### Challenge
Lift out, unaltered, the lines of the material below between the line holding "Continue the Blender" and the line holding "and clods on", counting both.

### Data extract
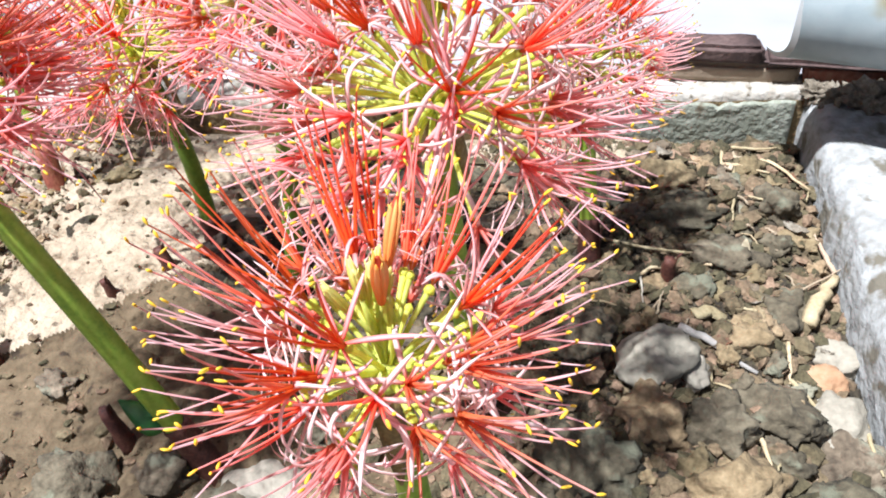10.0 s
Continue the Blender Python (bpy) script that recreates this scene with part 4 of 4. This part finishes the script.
def stone(x, y, rx, ry, rz, mat, label, seed, turn=0.0, sink=0.35, rough=0.22):
    z = soil_z(x, y) + rz * (1 - 2 * sink) * 0.9
    ob = mesh_part("clod" if "clod" in mat else "stone", lumpy(ball((0, 0, 0), (rx, ry, rz), seed, rough if "clod" in mat else 0.15, subdiv=4, turn=turn), min(rx, ry, rz), seed, 0.26 if "clod" in mat else 0.11), [mat])
    ob.location = (x, y, z)
    tagged(ob, label, "clod" if "clod" in mat else "stone", "stones and clods on the soil")


stone(0.296, 0.522, 0.022, 0.017, 0.013, "grey_stone", "pale angular grey stone half sunk in soil", 1, 0.6)
stone(0.316, 0.520, 0.007, 0.013, 0.008, "grey_stone", "pointed pale greenish stone leaning on a larger one", 2, 0.1)
stone(0.312, 0.589, 0.013, 0.010, 0.008, "clod", "rounded grey-tan clod on dry soil", 3)
stone(0.384, 0.546, 0.013, 0.011, 0.009, "orange_stone", "smooth orange-brown stone by the planter wall", 4)
stone(0.389, 0.518, 0.016, 0.021, 0.013, "grey_stone", "pale rounded stone by the planter wall", 5)
stone(0.395, 0.497, 0.020, 0.018, 0.014, "clod", "large pale tan clod by the planter wall", 6)
stone(0.391, 0.566, 0.018, 0.013, 0.009, "grey_stone", "flat pale stone chip by the planter wall", 7, 0.3)
for i, (x, y, a, b, c) in enumerate([
        (0.345, 0.551, 0.014, 0.011, 0.009), (0.363, 0.588, 0.020, 0.014, 0.010), (0.360, 0.675, 0.014, 0.013, 0.013), (0.374, 0.655, 0.014, 0.010, 0.009),
        (0.360, 0.640, 0.009, 0.008, 0.008), (0.330, 0.618, 0.020, 0.015, 0.009), (0.345, 0.610, 0.012, 0.010, 0.007), (0.356, 0.507, 0.022, 0.016, 0.013),
        (0.330, 0.490, 0.018, 0.016, 0.012), (0.295, 0.485, 0.020, 0.016, 0.011), (0.300, 0.650, 0.024, 0.016, 0.008), (0.330, 0.690, 0.022, 0.012, 0.008),
        (0.285, 0.690, 0.022, 0.014, 0.009), (0.255, 0.530, 0.020, 0.016, 0.007), (0.27, 0.455, 0.026, 0.02, 0.012), (0.340, 0.452, 0.026, 0.020, 0.014),
        (0.385, 0.460, 0.020, 0.018, 0.013), (0.365, 0.480, 0.010, 0.008, 0.008), (0.320, 0.462, 0.009, 0.008, 0.007), (0.145, 0.50, 0.018, 0.014, 0.009),
        (0.165, 0.545, 0.016, 0.012, 0.009), (0.130, 0.58, 0.018, 0.014, 0.010), (0.10, 0.605, 0.014, 0.012, 0.009), (-0.19, 0.575, 0.024, 0.018, 0.010),
        (-0.215, 0.61, 0.020, 0.014, 0.010), (-0.16, 0.565, 0.022, 0.015, 0.008), (-0.115, 0.655, 0.014, 0.011, 0.009), (-0.10, 0.625, 0.018, 0.012, 0.009),
        (-0.225, 0.54, 0.020, 0.016, 0.010), (-0.19, 0.655, 0.016, 0.012, 0.008), (-0.12, 0.44, 0.018, 0.015, 0.012), (0.02, 0.385, 0.022, 0.018, 0.014),
        (0.10, 0.38, 0.024, 0.016, 0.013), (0.15, 0.40, 0.020, 0.018, 0.010)]):
    k = 0.62 if x < -0.09 else 1.0
    stone(x, y, a * k, b * k, c * k, "clod" if x > 0 and i % 3 else "tan_clod", "crumbly tan clod of dry earth on the soil", 40 + i, i * 1.3, 0.42, 0.3)


rngc = np.random.default_rng(31)
for i in range(52):
    x, y = (rngc.uniform(-0.06, 0.27), rngc.uniform(0.365, 0.445)) if i < 10 else (rngc.uniform(0.07, 0.20), rngc.uniform(0.50, 0.68))
    a = rngc.uniform(0.005, 0.013)
    stone(x, y, a, a * rngc.uniform(0.65, 0.95), a * rngc.uniform(0.5, 0.75), "clod", "crumbly clod of earth between the stems", 200 + i, i * 0.7, 0.38, 0.3)
for i in range(84):
    x, y = (rngc.uniform(0.25, 0.385), rngc.uniform(0.43, 0.73)) if i % 3 else (rngc.uniform(-0.235, -0.11), rngc.uniform(0.50, 0.66))
    a = rngc.uniform(0.004, 0.010) if i % 3 else rngc.uniform(0.003, 0.006)
    stone(x, y, a, a * rngc.uniform(0.65, 0.95), a * rngc.uniform(0.5, 0.75), "clod" if x > 0 and i % 3 == 1 else "tan_clod", "small crumbly tan clod of dry earth on the soil", 100 + i, i * 0.9, 0.36, 0.3)
stone(0.118, 0.408, 0.021, 0.013, 0.010, "grey_stone", "flat pale stone beside a stem's foot", 91, 0.2)
stone(0.066, 0.402, 0.014, 0.012, 0.011, "clod", "pale tan clod at a stem's foot", 92, 0.5)


def crumbs():
    """Small crumbs of earth scattered over the soil."""
    rng = np.random.default_rng(5)
    geos = []
    count = 0
    while count < 10000:
        x, y = rng.uniform(-0.255, 0.40), rng.uniform(0.36, 0.76)
        if y > 0.68 + (x + 0.267) * 0.1364 or x > 0.47 - y * 0.10:
            continue
        w = 0.10
        if y < 0.45:
            w = 0.3
        if x > 0.15 or (x > 0.06 and 0.48 < y < 0.60):
            w = 1.0
        elif x < -0.11 and y > 0.50 + 0.3 * (x + 0.11):
            w = 0.95
        if count > 7000 and x < 0.26:
            continue
        if rng.uniform() > w:
            continue
        r = min(0.0075, 0.0012 + rng.exponential(0.0018)) * (0.6 if w < 0.5 or x < 0 else 1.0)
        geos.append(ball((x, y, soil_z(x, y) + r * 0.2), (r, r * rng.uniform(0.45, 1), r * rng.uniform(0.35, 0.8)), count % 37, 0.45, subdiv=1, turn=rng.uniform(0, 6)))
        count += 1
    V, F, o = [], [], 0
    for v, f, _ in geos:
        V.append(v)
        F += [tuple(i + o for i in q) for q in f]
        o += len(v)
    ob = mesh_part("soil_crumbs", (np.concatenate(V), F, None), ["crumb"], smooth=False)
    tagged(ob, "loose crumbs of dry earth scattered on the soil", "soil crumbs", kind="stuff")


rngl = np.random.default_rng(12)
for i in range(26):
    x, y = rngl.uniform(0.285, 0.385), rngl.uniform(0.46, 0.73)
    l = rngl.uniform(0.007, 0.018)
    dry_leaf((x, y, soil_z(x, y) + 0.004), l, l * rngl.uniform(0.3, 0.6), rngl.uniform(0, 360), rngl.uniform(-12, 18), rngl.uniform(0.2, 0.9), ("dead_leaf", "dark_leaf", "pale_leaf", "lump")[i % 4],
             "small crumpled fragment of dry leaf on the soil", 300 + i, rngl.uniform(-25, 25))
crumbs()


def on_soil(pts, lift=0.0015):
    return [(x, y, soil_z(x, y) + lift + dz) for x, y, dz in pts]


S = "sticks and straws on the soil"
stick("dry_twig", on_soil([(0.250, 0.618, 0.002), (0.293, 0.612, 0.004), (0.325, 0.613, 0.003), (0.338, 0.605, 0.002)]), 0.0011, "straw", "long thin bent dry twig lying on soil", "twig", S)
stick("dry_straw", on_soil([(0.281, 0.591, 0.003), (0.283, 0.58, 0.003), (0.285, 0.566, 0.002)]), 0.0008, "paper", "short white straw lying on soil", "straw", S)
stick("dry_straw", on_soil([(0.281, 0.593, 0.003), (0.288, 0.597, 0.003), (0.295, 0.599, 0.002)]), 0.0013, "straw", "short tan straw lying on soil", "straw", S)
stick("grey_stick", on_soil([(0.306, 0.553, 0.003), (0.326, 0.543, 0.004), (0.348, 0.530, 0.003)]), 0.0026, "greytwig", "straight weathered grey stick on the soil", "stick", S)
stick("dry_straw", on_soil([(0.365, 0.560, 0.003), (0.366, 0.545, 0.004), (0.366, 0.533, 0.003)]), 0.0014, "straw", "short yellow straw lying on soil", "straw", S)
stick("dry_straw", on_soil([(0.366, 0.535, 0.004), (0.375, 0.527, 0.004), (0.386, 0.517, 0.003)]), 0.0015, "straw", "short pale straw lying on soil", "straw", S)
stick("dry_petal", on_soil([(0.313, 0.562, 0.002), (0.325, 0.568, 0.005), (0.340, 0.567, 0.002)]), 0.0052, "straw", "shrivelled pale petal lying on soil", "petal", S, 0.3, 0.6)
stick("dry_straw", on_soil([(0.325, 0.733, 0.003), (0.3255, 0.72, 0.003), (0.325, 0.71, 0.003)]), 0.0015, "straw", "short tan straw lying on soil", "straw", S)
stick("dry_straw", on_soil([(0.331, 0.737, 0.006), (0.345, 0.741, 0.006), (0.362, 0.745, 0.006)]), 0.0014, "straw", "thick pale straw lying by the far wall", "straw", S)
stick("dry_straw", on_soil([(0.333, 0.712, 0.003), (0.333, 0.69, 0.004), (0.333, 0.668, 0.004), (0.333, 0.650, 0.003)]), 0.0015, "straw", "long upright-lying tan straw on soil", "straw", S)
stick("dry_straw", on_soil([(0.346, 0.734, 0.004), (0.362, 0.722, 0.004), (0.383, 0.703, 0.004)]), 0.0020, "straw", "broad dry leaf strip on soil", "straw", S, 0.4)
stick("dry_straw", on_soil([(0.326, 0.716, 0.003), (0.34, 0.713, 0.004), (0.356, 0.706, 0.003)]), 0.0015, "straw", "short tan straw lying on soil", "straw", S)
stick("dry_straw", on_soil([(0.255, 0.560, 0.002), (0.265, 0.56, 0.003), (0.277, 0.558, 0.002)]), 0.0009, "straw", "thin pale straw lying on soil", "straw", S)
stick("dry_twig", on_soil([(0.371, 0.603, 0.006), (0.385, 0.616, 0.010), (0.400, 0.630, 0.012)]), 0.0009, "twig", "thin reddish twig leaning on the planter wall", "twig", S)
stick("seed_pod", on_soil([(0.377, 0.579, 0.004), (0.384, 0.600, 0.007), (0.394, 0.622, 0.008)]), 0.0050, "straw", "pale dry seed pod lying by the planter wall", "seed pod", S, 0.8, 0.7)
stick("dry_twig", on_soil([(0.394, 0.625, 0.008), (0.388, 0.645, 0.008), (0.383, 0.663, 0.006)]), 0.0018, "twig", "short pale dry twig by the planter wall", "twig", S)
stick("dry_straw", on_soil([(0.348, 0.497, 0.004), (0.352, 0.48, 0.004), (0.357, 0.466, 0.003)]), 0.0015, "straw", "thick yellow straw lying on soil", "straw", S)
stick("dry_straw", on_soil([(0.402, 0.512, 0.006), (0.399, 0.495, 0.008), (0.392, 0.472, 0.005)]), 0.0014, "straw", "long yellow straw by the planter wall", "straw", S)
stick("dry_straw", on_soil([(0.404, 0.520, 0.014), (0.404, 0.505, 0.010), (0.408, 0.488, 0.004)]), 0.0014, "straw", "long yellow straw by the planter wall", "straw", S)
stick("dry_straw", on_soil([(-0.225, 0.665, 0.003), (-0.222, 0.655, 0.006), (-0.222, 0.642, 0.004)]), 0.0009, "straw", "short pale straw lying on soil", "straw", S)
stick("dry_straw", on_soil([(-0.235, 0.575, 0.003), (-0.21, 0.57, 0.004), (-0.20, 0.562, 0.003)]), 0.0012, "straw", "short pale straw lying on soil", "straw", S)
stick("dry_straw", on_soil([(-0.20, 0.545, 0.003), (-0.195, 0.53, 0.004), (-0.19, 0.515, 0.003)]), 0.0012, "straw", "short pale straw lying on soil", "straw", S)
stick("dry_leaf", on_soil([(0.001, 0.590, 0.003), (0.020, 0.598, 0.006), (0.045, 0.606, 0.003)]), 0.0055, "paper", "pale dry sheath strip lying at a stem's foot", "dry leaf", S, 0.25, 0.6)
stick("dry_leaf", on_soil([(-0.175, 0.690, 0.006), (-0.150, 0.688, 0.008), (-0.125, 0.680, 0.004)]), 0.0045, "straw", "narrow dry leaf strip by the far wall", "dry leaf", S, 0.3, 0.5)
for i, (x, y, a, b, c) in enumerate([(0.026, 0.571, 0.024, 0.012, 0.010), (0.055, 0.574, 0.016, 0.010, 0.008), (0.010, 0.566, 0.011, 0.010, 0.009), (0.082, 0.586, 0.020, 0.010, 0.008), (0.045, 0.592, 0.018, 0.009, 0.007)]):
    ob = mesh_part("rotten_bulb", lumpy(ball((0, 0, 0), (a, b, c), 60 + i, 0.3, subdiv=4), c, 60 + i, 0.4), ["rotten"])
    ob.location = (x, y, soil_z(x, y) + c * 0.2)
    tagged(ob, "black-brown rotten bulb remains beside a stem's foot", "rotten bulb", S)
rng0 = np.random.default_rng(77)
for i in range(46):
    x, y = (rng0.uniform(0.27, 0.385), rng0.uniform(0.45, 0.74)) if i % 3 else (rng0.uniform(-0.24, -0.09), rng0.uniform(0.5, 0.68))
    a, l = rng0.uniform(0, 3.14), rng0.uniform(0.006, 0.016)
    stick("straw_bit", on_soil([(x, y, 0.002), (x + l * 0.5 * math.cos(a), y + l * 0.5 * math.sin(a), 0.003), (x + l * math.cos(a), y + l * math.sin(a), 0.002)]),
          rng0.uniform(0.0006, 0.0012), "straw" if i % 2 else "twig", "tiny bit of dry straw on the soil", "straw", S, seed=i)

### Task solution
Continue the Blender Python (bpy) script that recreates this scene with part 4 of 4. This part finishes the script.
def stone(x, y, rx, ry, rz, mat, label, seed, turn=0.0, sink=0.35, rough=0.22):
    z = soil_z(x, y) + rz * (1 - 2 * sink) * 0.9
    ob = mesh_part("clod" if "clod" in mat else "stone", lumpy(ball((0, 0, 0), (rx, ry, rz), seed, rough if "clod" in mat else 0.15, subdiv=4, turn=turn), min(rx, ry, rz), seed, 0.26 if "clod" in mat else 0.11), [mat])
    ob.location = (x, y, z)
    tagged(ob, label, "clod" if "clod" in mat else "stone", "stones and clods on the soil")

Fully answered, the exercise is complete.